In this study, the focused ion beam scanning electron microscope (FIB-SEM) technique is utilized to obtain a realistic microstructure geometry of mullite and α-alumina membranes, which are commercially available microfiltration (MF) membranes, for implementation in a high-resolution numerical simulation model based on coupled direct numerical simulation (DNS) and the discrete element method (DEM). The flow and particle permeation through the membrane pores are evaluated for different particle sizes. The developed simulation model is a powerful tool for enhancing our understanding of the MF process because it introduces the realistic microporous structure of an actual MF membrane rather than the simplified membrane model structures such as straight cylindrical pores and particle packing structures that have been used in previous numerical studies. The application of the developed model is discussed for the prediction of the rejection curve, which shows the importance of considering a realistic microporous structure for the accurate prediction of the MF process. The results showed different rejection curves for the mullite and α-alumina membranes, which mainly contributed to the difference in the local pore size distributions of the two membranes.
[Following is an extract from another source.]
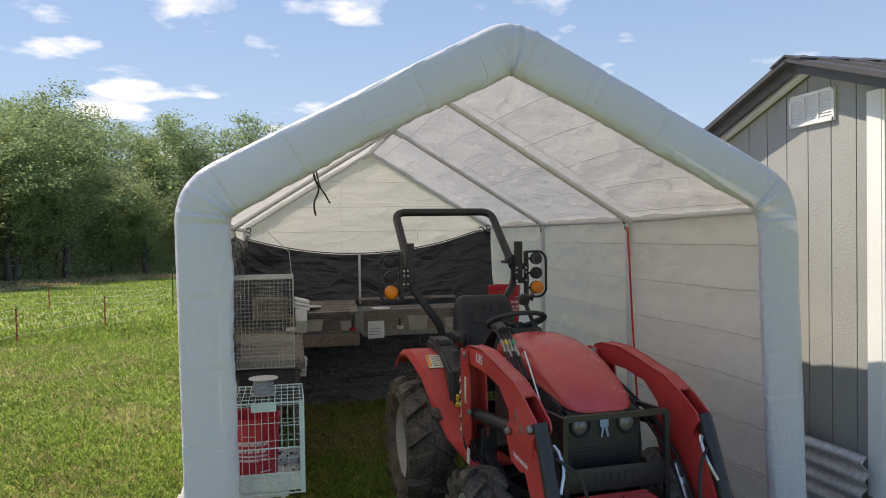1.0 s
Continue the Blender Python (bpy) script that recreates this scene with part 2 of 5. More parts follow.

Furthermore, detailed particle permeation through the membrane is evaluated, which is not feasible in experimental analyses for realistic MF membranes. • Realistic microfiltration geometry was obtained using FIB-SEM technique. • High resolution DNS-DEM was developed for detailed particle permeation analysis. • Different rejection curve for mullite and α-alumina membranes was obtained. • Membrane microstructure affected the particle permeation behavior and rejection. • Image analysis of microstructure supported the DNS-DEM results.